A feature, i.e. high speed data packet access (HSDPA), is introduced in the universal mobile telecommunications system (UMTS) Release 5 (Rel-5), so as to further improve a user equipment (UE) peak throughput and cell throughput. After the HSDPA is configured on a UE, one and only one high speed downlink shared channel (HS-DSCH) serving cell is configured to the UE, and all HSDPA physical channels of the UE are established only on the HS-DSCH serving cell, in this case, on the UE side, there is a high speed medium access control (MAC-hs) entity or an enhanced high speed medium access control (MAC-ehs) entity, used to perform receive data at a MAC layer, correspondingly, on a network side, a MAC-hs or MAC-ehs entity is also configured in the HS-DSCH serving cell to perform send HS-DSCH data at the MAC layer.
A feature, i.e. multiflow transmission (Multiflow), is introduced when the UMTS technologies evolve to Rel-11. This feature allows a configuration that a UE sends HS-DSCH data in multiple intra-frequency cells or multiple inter-frequency cells, which can improve experience of a cell edge user significantly. At best a maximum of Multiflow cells, i.e. four Multiflow cells, namely, Cell-1, Cell-2, Cell-3, and Cell-4, can be concurrently configured for a user at the same time, where the Cell-1 and the Cell-2 are at a frequency 1, and the Cell-3 and the Cell-4 are at a frequency 2. Among the Multiflow cells, one Multiflow cell is called an HS-DSCH serving cell or an HS-DSCH primary cell of the UE, another cell which has the intra-frequency with the HS-DSCH serving cell is called an HS assisting serving cell or assisting serving cell of the UE, another cell that has a same timing relationship as the HS-DSCH serving cell is called an HS secondary serving cell or a secondary serving cell of the UE, and another cell which has the intra-frequency with the HS secondary serving cell is called an HS assisting secondary serving cell or assisting secondary serving cell of the UE.

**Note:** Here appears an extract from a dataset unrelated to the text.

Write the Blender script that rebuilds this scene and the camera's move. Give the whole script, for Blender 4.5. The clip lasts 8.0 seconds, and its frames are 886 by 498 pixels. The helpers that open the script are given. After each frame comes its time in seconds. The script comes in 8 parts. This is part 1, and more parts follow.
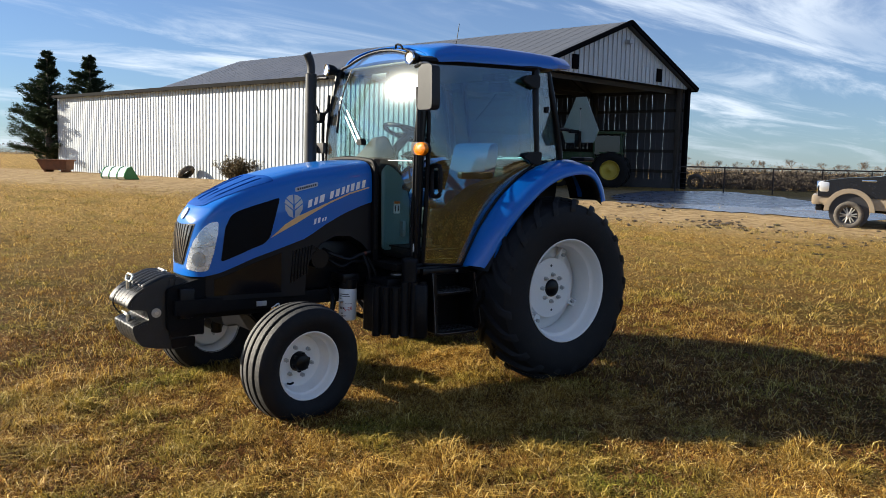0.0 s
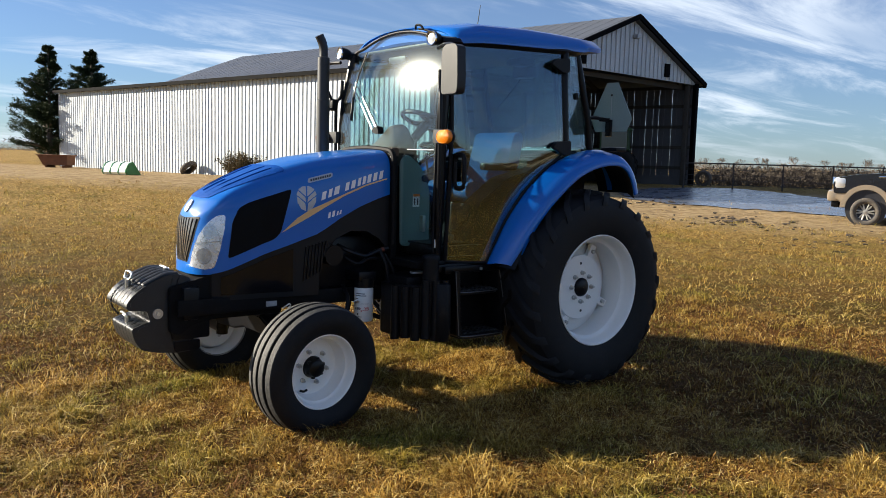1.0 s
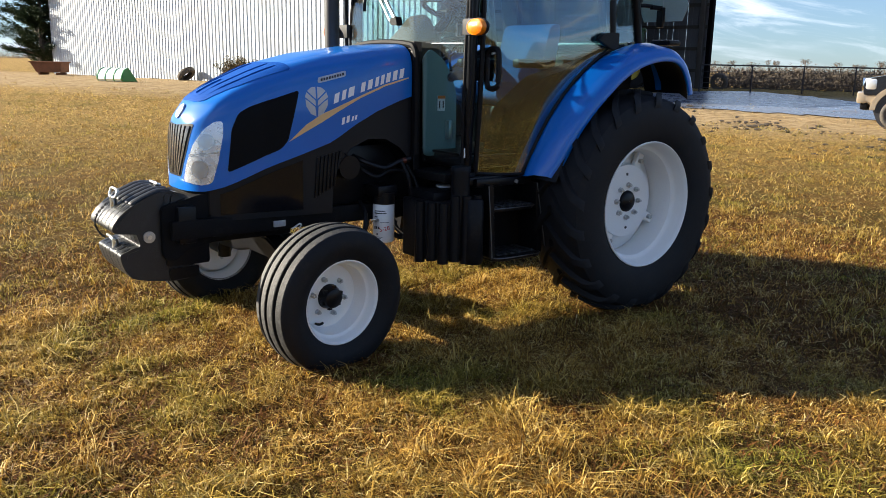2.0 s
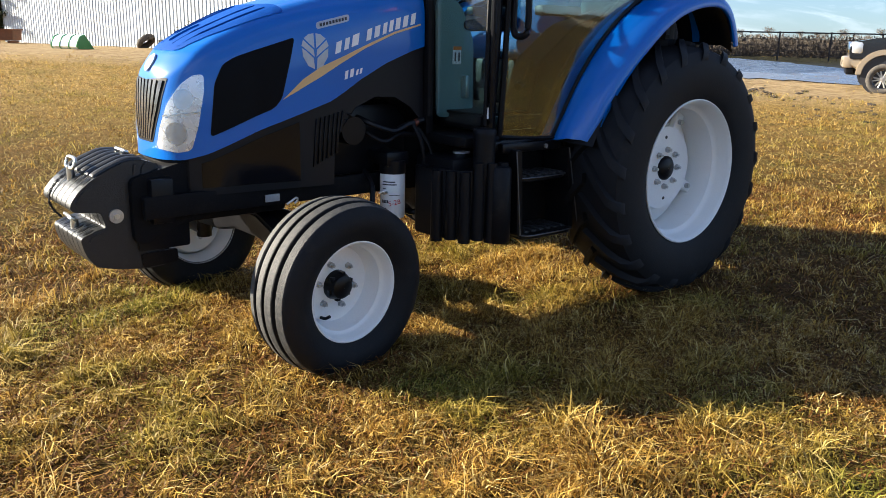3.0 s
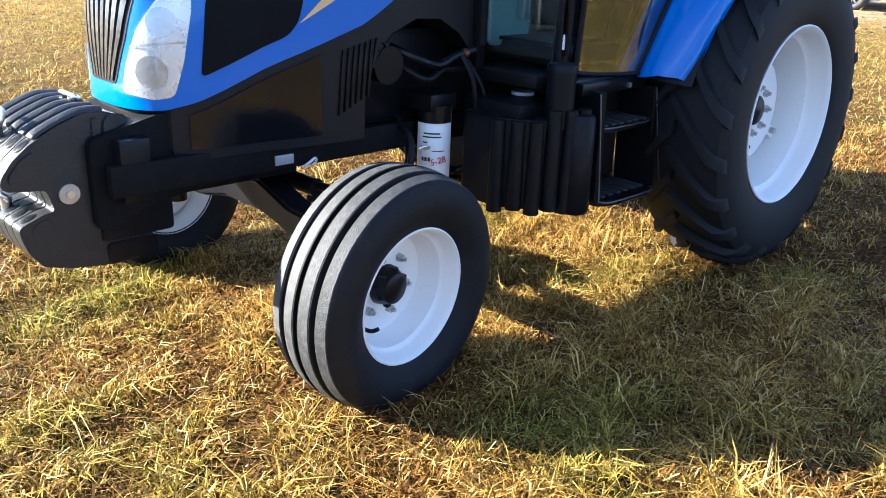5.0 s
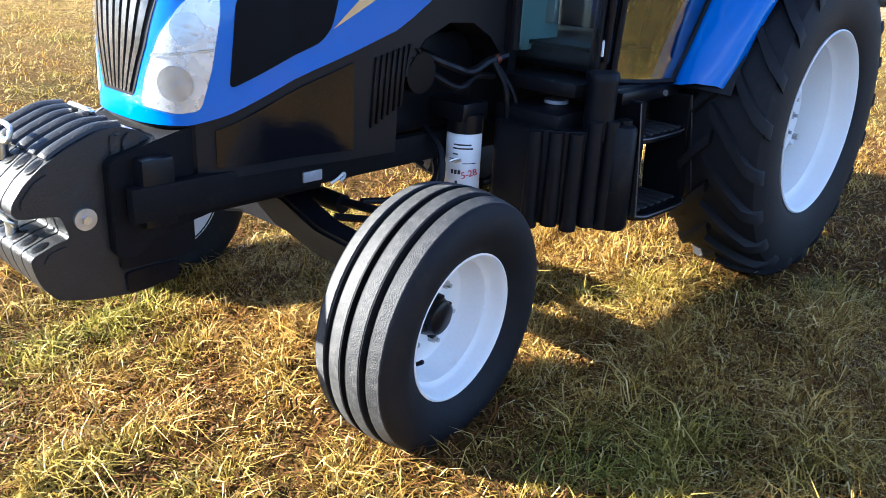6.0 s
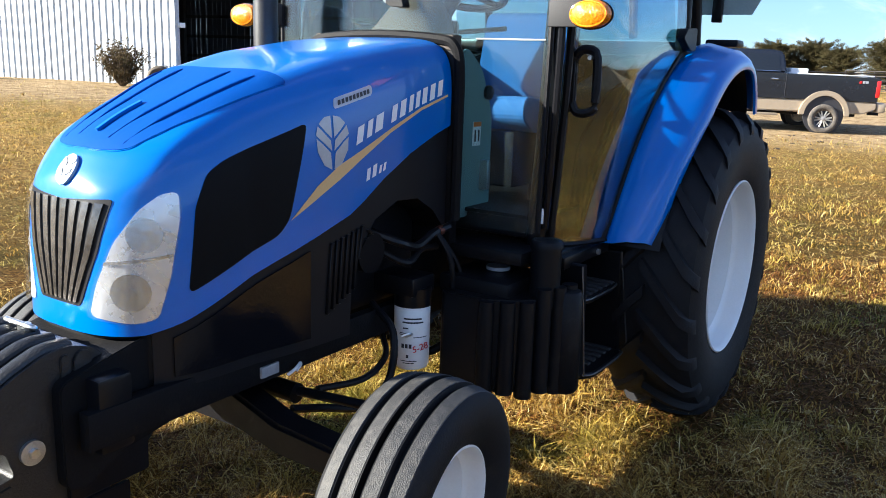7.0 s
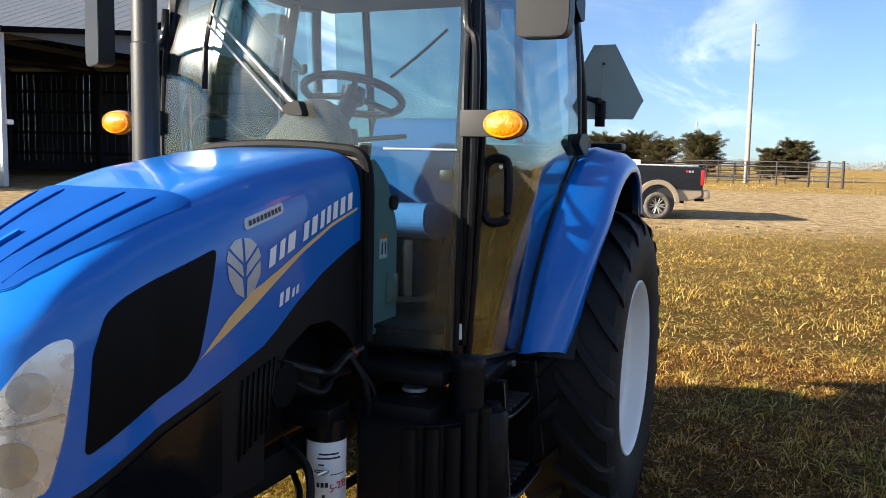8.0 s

Processing of the MAC-hs/MAC-ehs in a process of an HS-DSCH serving cell handover is as follows.
In the protocol, both the MAC-hs and the MAC-ehs are used to process data transmitted on an HS-DSCH, and configuration information of the MAC-hs and the MAC-ehs is controlled by an RRC layer. On the network side, each cell has one MAC-hs/MAC-ehs entity. Main functions of the MAC-hs or the MAC-ehs include: flow control, scheduling/priority processing, a hybrid automatic repeat request (HARQ) function, and TFRC selection; the MAC-ehs entity is an enhanced entity as the MAC-hs entity, and an added function of the MAC-ehs entity is mainly segmentation of a MAC-ehs SDU. When the HSDPA is introduced in Rel-5, on the UE side, it specifies that only one MAC-ehs entity exists on the UE side and corresponds to the HS-DSCH serving cell.
In the prior art, movement of a UE may trigger a handover of an HS-DSCH serving cell of the UE, and possibly, along with MAC-hs/MAC-ehs reset. In Multiflow, multiple Multiflow cells may be under a same NodeB or different NodeBs, when the multiple Multiflow cells are under different NodeBs, two MAC-ehses are required on the UE side to separately process downlink data sent from each NodeB. A single frequency dual cell (SF-DC) mode in Multiflow is used as an example, because MAC-ehses corresponding to an SF-DC primary cell and an SF-DC assisting cell of the UE may change, the network side may initiate a MAC-ehs reset process according to a procedure in an existing protocol, and a radio network controller (RNC) may only instruct the UE to clear data buffered on the MAC-ehs corresponding to the primary cell and set the MAC-ehs to an initial status; while for processing of the MAC-ehs corresponding to the assisting cell, there is no specification or indication that the UE needs to clear data buffered on both MAC-ehses and concurrently set both MAC-ehses to initial statuses.
The MAC-hs/MAC-ehs reset action in the prior art may cause two problems: One is that the UE does not know how to process the MAC-ehs corresponding to the assisting cell after the handover, thereby leading to an abnormal behavior of the UE; and another is that, after the handover, the UE must clear the data buffered on both MAC-ehses and set the both MAC-ehses to initial statuses, because during the MAC-hs/MAC-ehs reset, all buffered data of the MAC-layer are lost, a retransmission at a higher level (for example, retransmission at a radio link control layer) must be triggered, and in this way, system performance may be affected (which is specifically manifested in a data service interruption, a call drop resulting from loss of downlink air-interface signaling, or the like). As a result, the reset action of the MAC-hs/MAC-ehs in the prior art affects user experience, such as unsmooth video playing and a sudden call drop during a call.